Futbolun peşine o kadar fazla takılmışız ki, futbolcunun kılının dönmesi, yöneticilerin kapısının önünü süpürmemesi, hakemin cebindeki para, herkesin değerli vakitlerini etti heba...
Türkiye Futbol Federasyonu Başkanı İbrahim Hacıosmanoğlu'nun, hafta başında bıraktığı bombanın parça tesirli olması, yine ortalığı yaktı geçti. Hakem Zorbay Küçük'ün "küçük hesaplar"ını biliyoruz da, futbol dışındaki sportif "büyük başarılar"ı es geçiyoruz.
Her zaman eleştirdiğimiz Hacıosmanoğlu ve beyin takımını bu kez alkışlamak için, bir yazı yazmak vardı.
Kendi kimliğiyle bahis sitesine üye olup, buradan oynama düşüncesizliğini; "saflık", "aptallık" veya başka bir sıfat kullanarak tartmak vardı.
Yasal bahis oynamanın sadece "futbol ailesi"nde bulunanlara yasak olduğunu, üstelik bunun, sadece diğer branşlar için geçerli olup olmadığını tartışmak vardı.
Bu 152 hakem dışında, yasadışı yoldan para kazanmaya çalışanları, hatta bu işin çeteleriyle iş tutanları, hatta ve hatta bu piyasa içerisinde menajer-yönetici-futbolcu üçgeni içerisinde dönen dolapları sorgulamak vardı.
Bundan sonra yaşanacakların kimlere, ne kadar uzanacağını konuşmak vardı.
Mevzubahis sadece bahis mi, onu sorgulamak vardı
Bunların hiçbirini yazmadım; içimden gelmedi, doğrusu elim varmadı.
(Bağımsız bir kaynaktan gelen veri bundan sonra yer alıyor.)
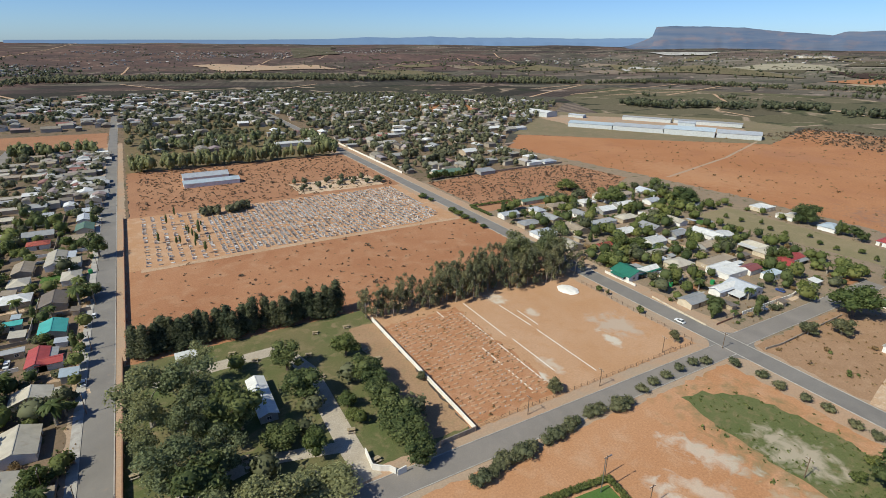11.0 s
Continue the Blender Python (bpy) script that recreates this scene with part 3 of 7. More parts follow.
sheet("farm_yards", [(-287, -201), (-476, -314), (-515, -308), (-685, -305), (-702, -235), (-618, -201), (-458, -200), (-408, -190), (-370, -198), (-303, -194)], 0.028, yard_soil, "dry sandy ground of the farm yards", "yard", 1.5)
sheet("factory_ground", [(415, 553), (548, 668), (600, 720), (700, 640), (800, 520), (806, 415), (700, 372), (638, 354), (520, 452)], 0.04, soil("factory_soil", (0.215, 0.175, 0.112), (0.185, 0.160, 0.098), (0.27, 0.20, 0.135), 0.02, 0.8), "dry grass ground round the factory", "ground", 2.0)
sheet("factory_yard", [(540, 600), (528, 570), (640, 395), (670, 385), (720, 440), (690, 580), (600, 670), (545, 660)], 0.045, verge_soil, "pale dirt yard round the factory", "yard", 2.0)
sheet("field_stubble", [(-476, -314), (-477, -293), (-554, -299), (-685, -304), (-691, -441)], 0.04, wheat_stubble, "pale yellow stubble field", "field")
sheet("veld_strip", [(-407, -205), (-334, -185), (-331, 120), (-326, 300), (-318, 420), (-318, 560), (-392, 560), (-384, 412), (-397, 205), (-406, 29)], 0.04, veld_soil, "open strip of bare red veld between suburbs", "veld", 1.5)
sheet("suburb_ground", rect(-334, -190, -260, 420), 0.02, yard_soil, "sandy yards and plots of the suburb", "yard")
sheet("suburb_ground_east", rect(-190, -14, 95, 420), 0.025, yard_soil, "sandy yards and plots of the suburb", "yard")
sheet("suburb_ground_west", rect(-715, -406, -240, 560), 0.02, yard_soil, "sandy yards and plots of the far suburb", "yard")
sheet("suburb_ground_south", [(188, -330), (398, -330), (398, 230), (350, 560), (188, 560)], 0.02, soil("village_soil", (0.245, 0.19, 0.138), (0.29, 0.215, 0.152), (0.20, 0.17, 0.122), 0.04, 1.0, (0.10, 0.10, 0.05), 0.16, 0.6), "sandy yards and plots of the suburb", "yard")
sheet("town_ground_east", [(194, 386), (348, 392), (346, 478), (412, 556), (556, 660), (720, 800), (650, 950), (480, 1120), (194, 1240)], 0.031, yard_soil, "sandy yards of the town east of the main road", "yard")
sheet("town_plot_red", [(404, 880), (560, 905), (548, 800), (440, 790)], 0.05, plain_soil, "bare orange plot in the town", "plot", 2.0)
sheet("town_ground", [(-720, 420), (-14, 420), (-14, 520), (200, 520), (420, 560), (520, 760), (420, 1150), (-60, 1350), (-460, 1330), (-640, 860)], 0.015, yard_soil, "sandy ground of the town", "yard")
sheet("veld_east", [(384, 300), (392, 234), (391, 68), (388, 10), (397, -193), (398, -330), (520, -420), (545, -208), (608, -166), (718, -3), (846, 100), (801, 402), (637, 353), (420, 545), (356, 480), (370, 404)], 0.035, east_soil, "wide plain of bare orange earth", "veld", 2.0)
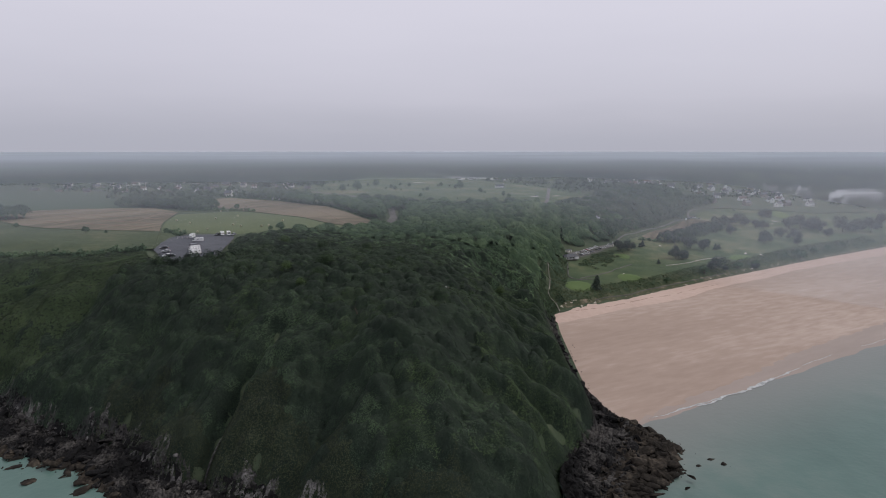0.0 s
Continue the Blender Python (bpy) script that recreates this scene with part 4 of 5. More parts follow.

Kaçımız, Nafia Kuş Aydın'ın Emine Göğebakan'ın daha üç gün önce tekvandoda Dünya Şampiyonu olduğunu biliyor Zorbay Küçük'ün çarşaf çarşaf fotoğraflarını gördük ama bu pırıl pırıl şampiyon evlatlarımızın haberleri, kaç sütun/santim olarak gazetelerde yer aldı
Özür dilerim Nafia, özür dilerim Emine...
* * *
Şimdi voleyboldan kısa bir öykü... Gerçekten başlangıcı ve ilerlemesi masal tadında ama umarım sonu kötü olmaz.
Bitlis'in Adilcevaz ilçesini duymuşsunuzdur. Anadolumun küçük bir beldesi... Ama Türk tarihi açısından çok önemli... Anadolu'ya geçiş sürecinde, İslam'ın kubbesi diye anılan Ahlat'ın hemen komşusu...
Tarih ya da coğrafya dersinde değiliz elbet... Adilcevaz, buradaki şehit aileleri tarafından kurulup, filizlendirilen, TÜRŞAD Voleybol Takımı'nın ev sahibi idi. İdi diyorum, çünkü artık maçlarını Adilcevaz'da oynayamıyorlar. Çünkü maçlara gidip gelecek imkanları yok. Çünkü, parasal yönden zor durumdalar.